Let $1\le p<\infty$. We define the weak Lebesgue space $wL^p(\mathbb{R}^d)$ as the set of all measurable functions $f$ on $\mathbb{R}^d$ such that \begin{equation} \|f\|_{wL^p}=\sup_{\gamma>0} \gamma (\{x\in \mathbb{R}^d : |f(x)|>\gamma \})^{1/p}<\infty. \end{equation} By Chebyshev inequality, we have $\|f\|_{wL^p}\le \|f\|_{L^p}$ for every $f\in L^p$.

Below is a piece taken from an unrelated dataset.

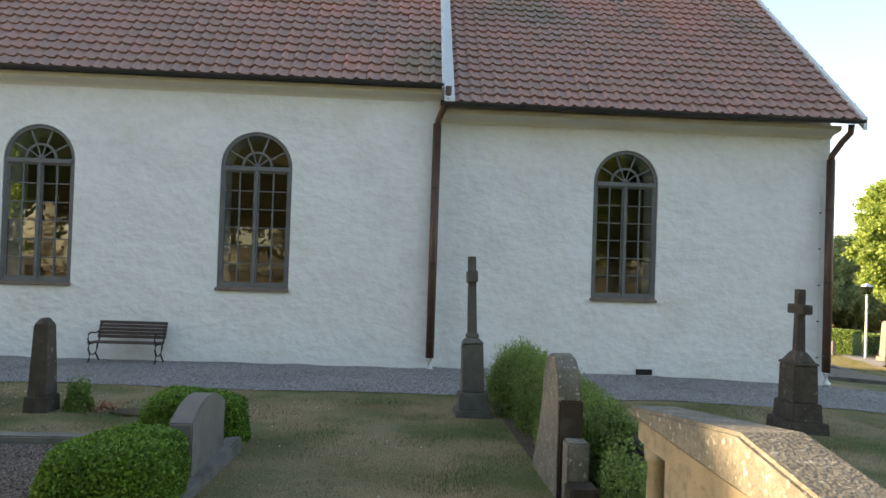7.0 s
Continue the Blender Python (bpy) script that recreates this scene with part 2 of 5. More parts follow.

My question is as follows: Let $1\le p, q <\infty$. Could we obtain some conditions for $p$ and $q$ such that \begin{equation} \|f\|_{L^p} \le C_1\|f\|_{wL^q} \end{equation} for every $f \in wL^q$ or \begin{equation} \|f\|_{wL^p} \le C_2\|f\|_{L^q} \end{equation} for every $f \in L^q$. Here, we denote by $C_1,C_2$ the positive constants that independent to $f$.

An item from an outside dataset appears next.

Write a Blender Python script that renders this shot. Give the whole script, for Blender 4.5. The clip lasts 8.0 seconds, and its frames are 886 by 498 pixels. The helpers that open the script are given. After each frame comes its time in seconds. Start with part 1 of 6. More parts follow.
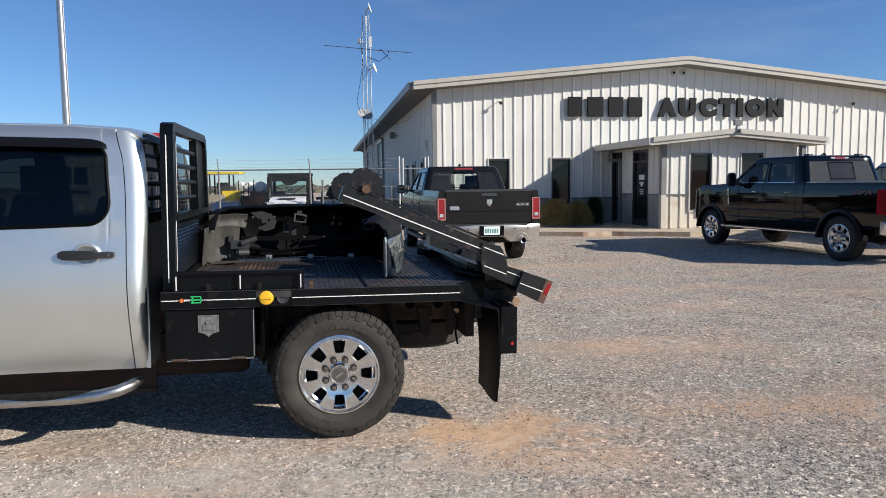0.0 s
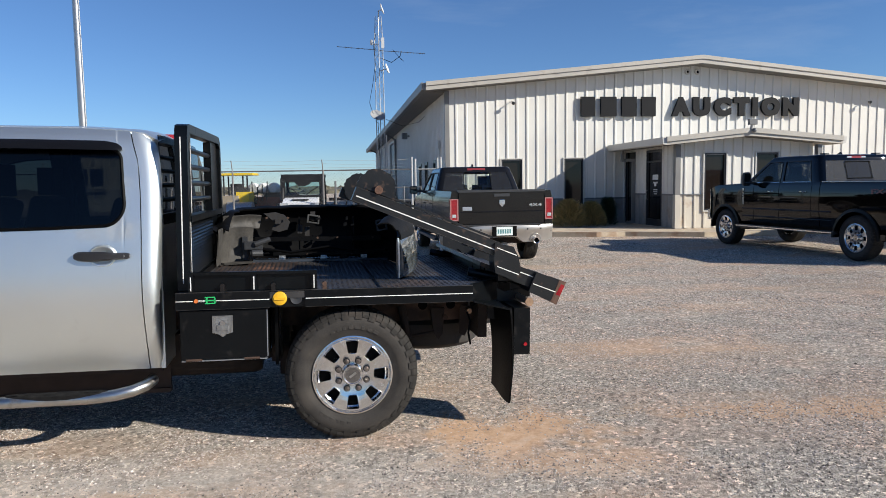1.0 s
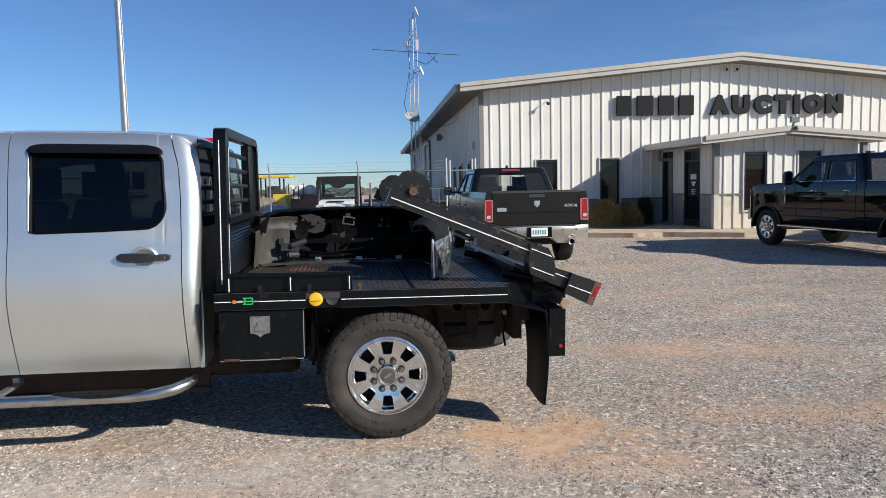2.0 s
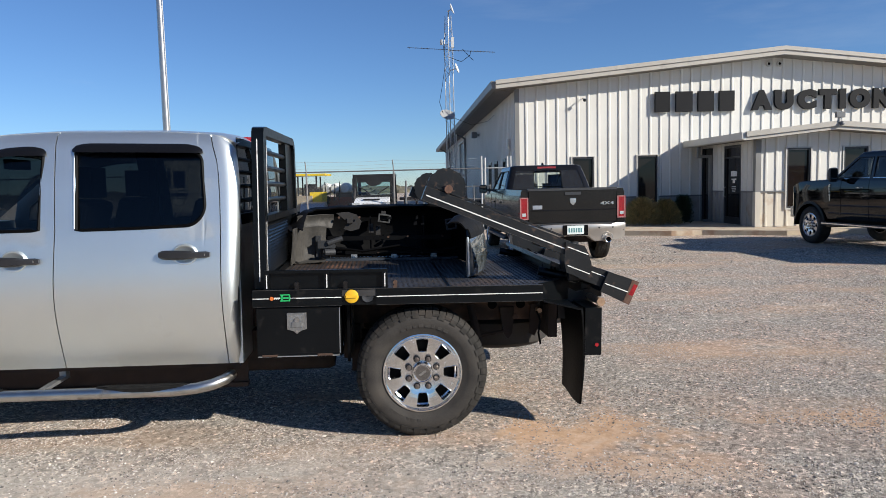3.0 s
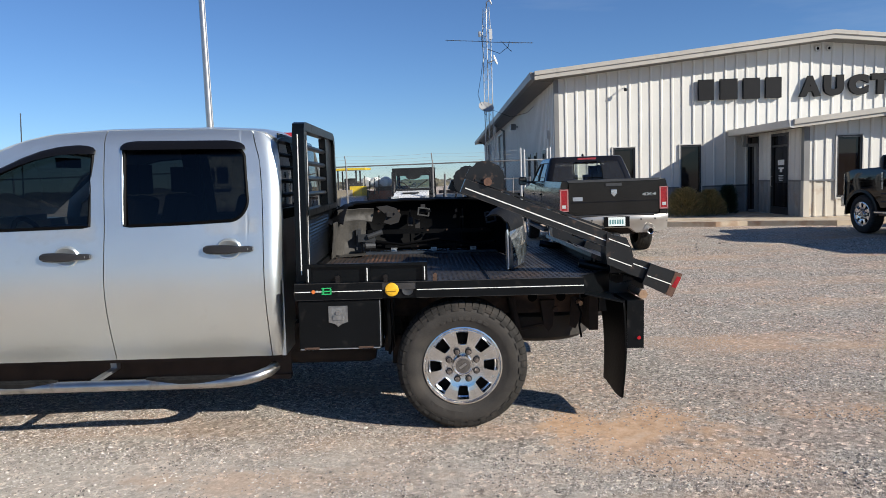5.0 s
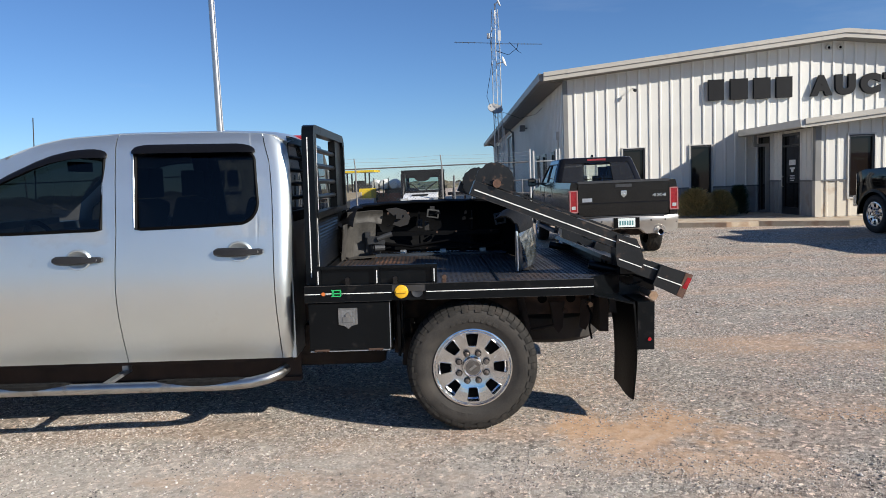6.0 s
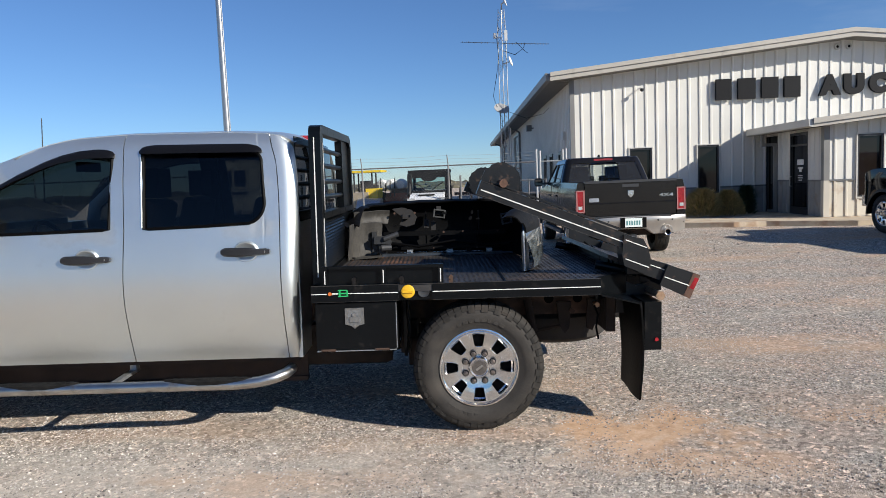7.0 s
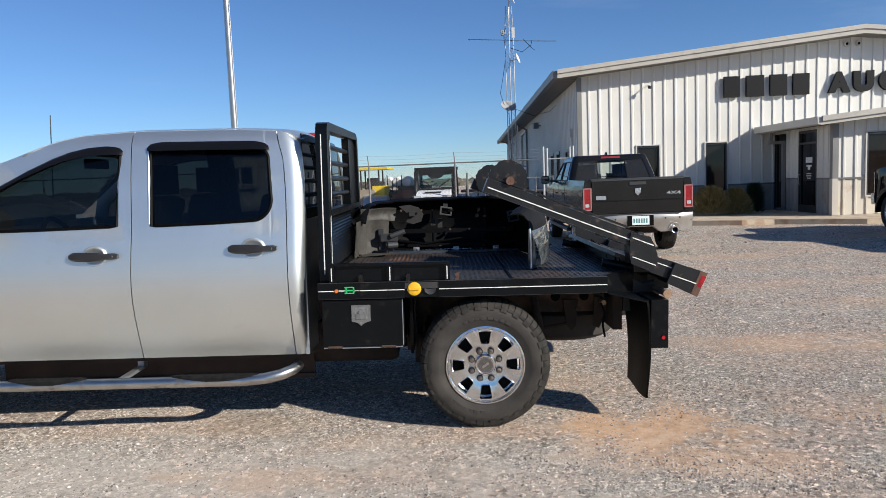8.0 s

Edit: Maybe we may restrict the question to bounded subset $K$ of $\mathbb{R}^n$, that is, \begin{equation} \|f\|_{L^p(K)} \le C_1\|f\|_{wL^q(K)} \end{equation} for every $f \in wL^q$ or \begin{equation} \|f\|_{wL^p(K)} \le C_2\|f\|_{L^q(K)} \end{equation} for every $f \in L^q$.

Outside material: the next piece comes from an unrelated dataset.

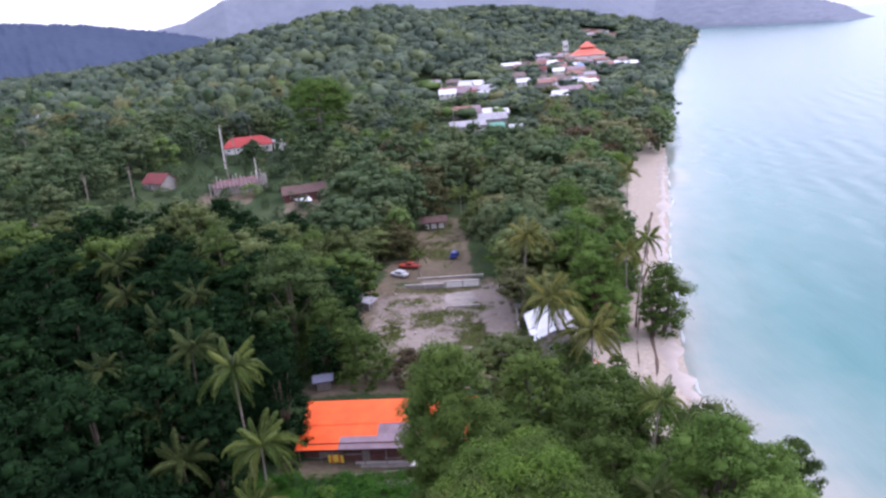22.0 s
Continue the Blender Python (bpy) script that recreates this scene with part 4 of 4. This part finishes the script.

On $\mathbb R^n$, the answer is negative: if $p\ne q$, there is a function in $L^q$ that is not in $wL^p$, e.g.,
$$f(x)=\frac{|x|^{-n/q}}{1+\log^2|x|}\tag{*}$$

On a subset of finite measure, Lebesgue spaces are nested: $L^p\subset L^q$ if $p\ge q$. Therefore, we have the inequalities $$\|f\|_{L^p(K)} \le C_1\|f\|_{wL^q(K)},\quad p< q\tag1$$ and (as a consequence of (1)), $$\|f\|_{wL^p(K)} \le C_2\|f\|_{L^q(K)},\quad p\le q\tag2$$ To prove (1): use Jensen's inequality, followed by Chebyshev's: $$\|f\|_{L^p(K)}\le |K|^{1/p-1/q}\|f\|_{L^q(K)}\le |K|^{1/p-1/q}\|f\|_{wL^q(K)}$$

For $p>q$ the inclusion still fails. Consider the same example (*), which is in $L^q$ on the unit ball $B$, but not in $L^p(B)$ for $p>q$.